Maybe Gelb was deconstructing the tired rituals of the artist-audience relationship. Maybe he was stoned. Whatever the case, by the end of the show he had us all in the palm of his hand. The grand, imposing hall seemed to shrink to the size of a front parlour or porch as Gelb took requests. Except, he couldn't remember any of his songs. "Sometimes they come so fast, you don't have time to learn them," he said, in that trademark Western drawl.

It's the charm of the voice and the lean and hungry, Gary Cooper-as-cosmic-cowboy looks that captivate as much as the music - what there was of it. Yet little miracles of grace did occur, as when Gelb played the piano in a mock-primitive, Monkian style: a version of "Wayfaring Stranger" somehow became "Fly Me to the Moon", and odd carnivalesque, plinky-plonky instrumentals intersected the few proper songs.

The CDs kept on coming, too. At one point, the machine played Miles Davis's theme from Lift to the Scaffold while Gelb and John Parrish, on drums, were engaged on a different tune entirely. However unlikely, it still sounded great.

Although the show always remained close to shambolic, there was strength in depth. What Gelb brings to the table, as well as eccentricity, is history. Founder of the indie-rock veterans Giant Sand (whose rhythm section went on to become Calexico) and creator of a whole mess of Tucson projects (The Friends of Dean Martinez, The Band of Blacky Ranchette, the Amor Belhom Duo, etc etc), Gelb has made strange music for 20-odd years.
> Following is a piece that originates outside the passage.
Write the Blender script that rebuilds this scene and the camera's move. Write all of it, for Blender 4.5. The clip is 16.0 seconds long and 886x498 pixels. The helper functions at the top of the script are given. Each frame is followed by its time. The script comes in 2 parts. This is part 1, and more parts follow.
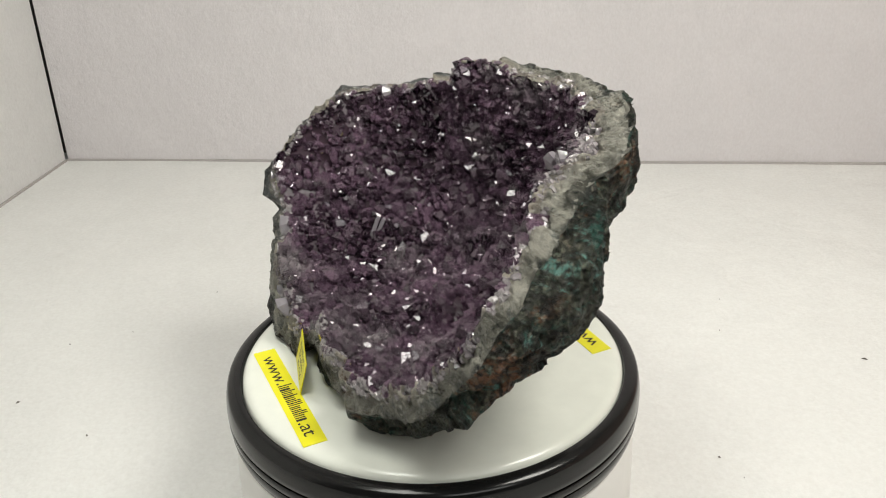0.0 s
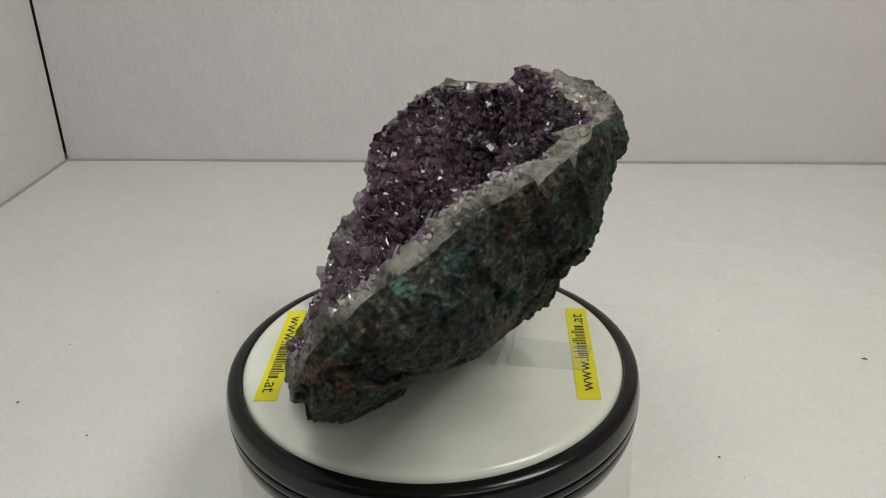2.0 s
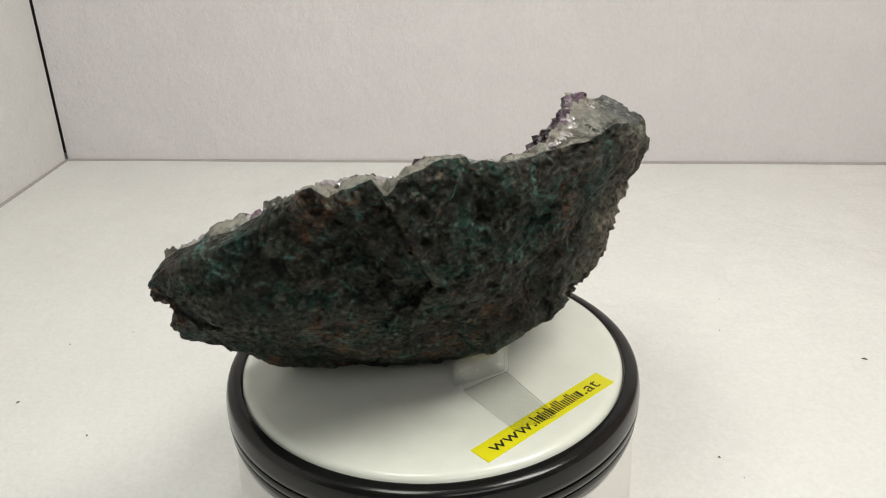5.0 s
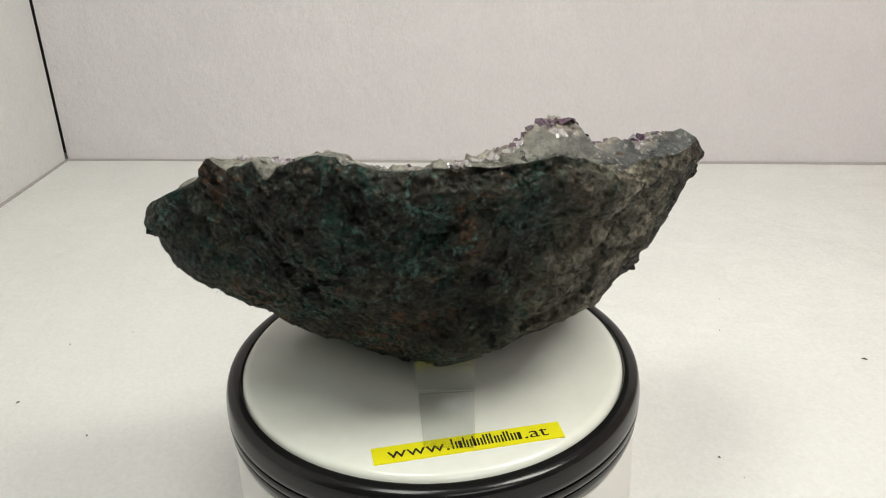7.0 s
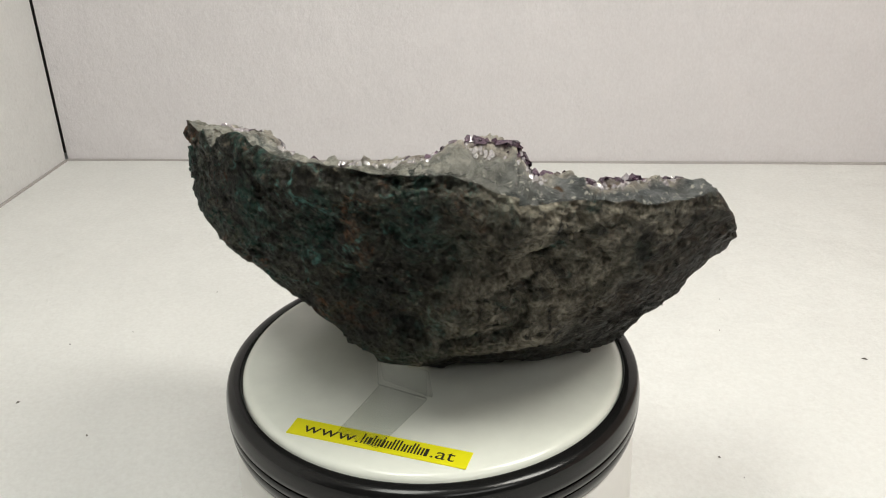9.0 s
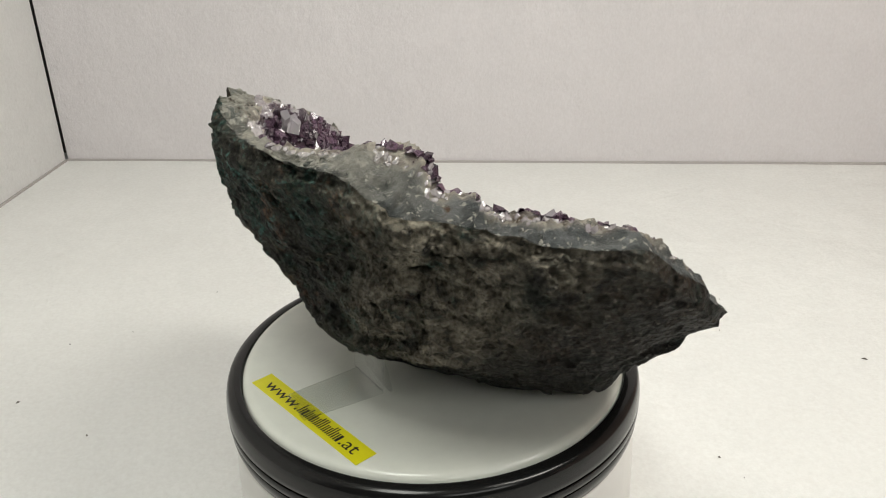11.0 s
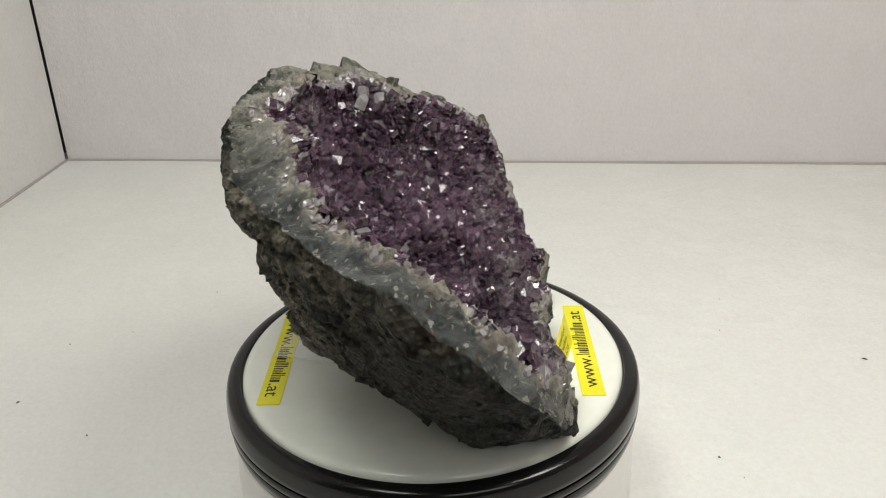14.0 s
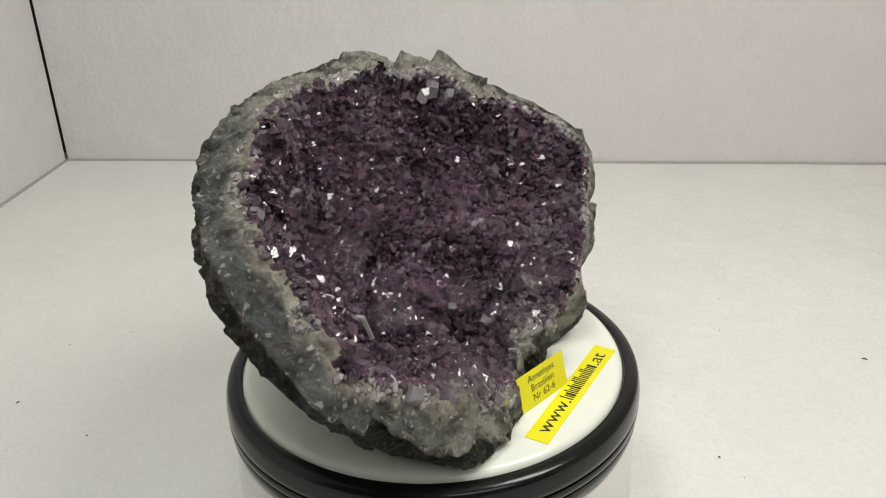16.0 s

And he has the respect of his peers. At the Barbican's Beyond Nashville concert in 2002, Gelb played with a host of luminaries including Evan Dando and PJ Harvey, and convincingly stole the show.

Tonight, Harvey didn't show up, though Adrian Utley of Portishead was in the audience, and Robert Plant's name was on the guest list. In truth, there wasn't really room for them, and Parrish had to restrict his role to that of trusty foil. One Howe Gelb is enough for anybody.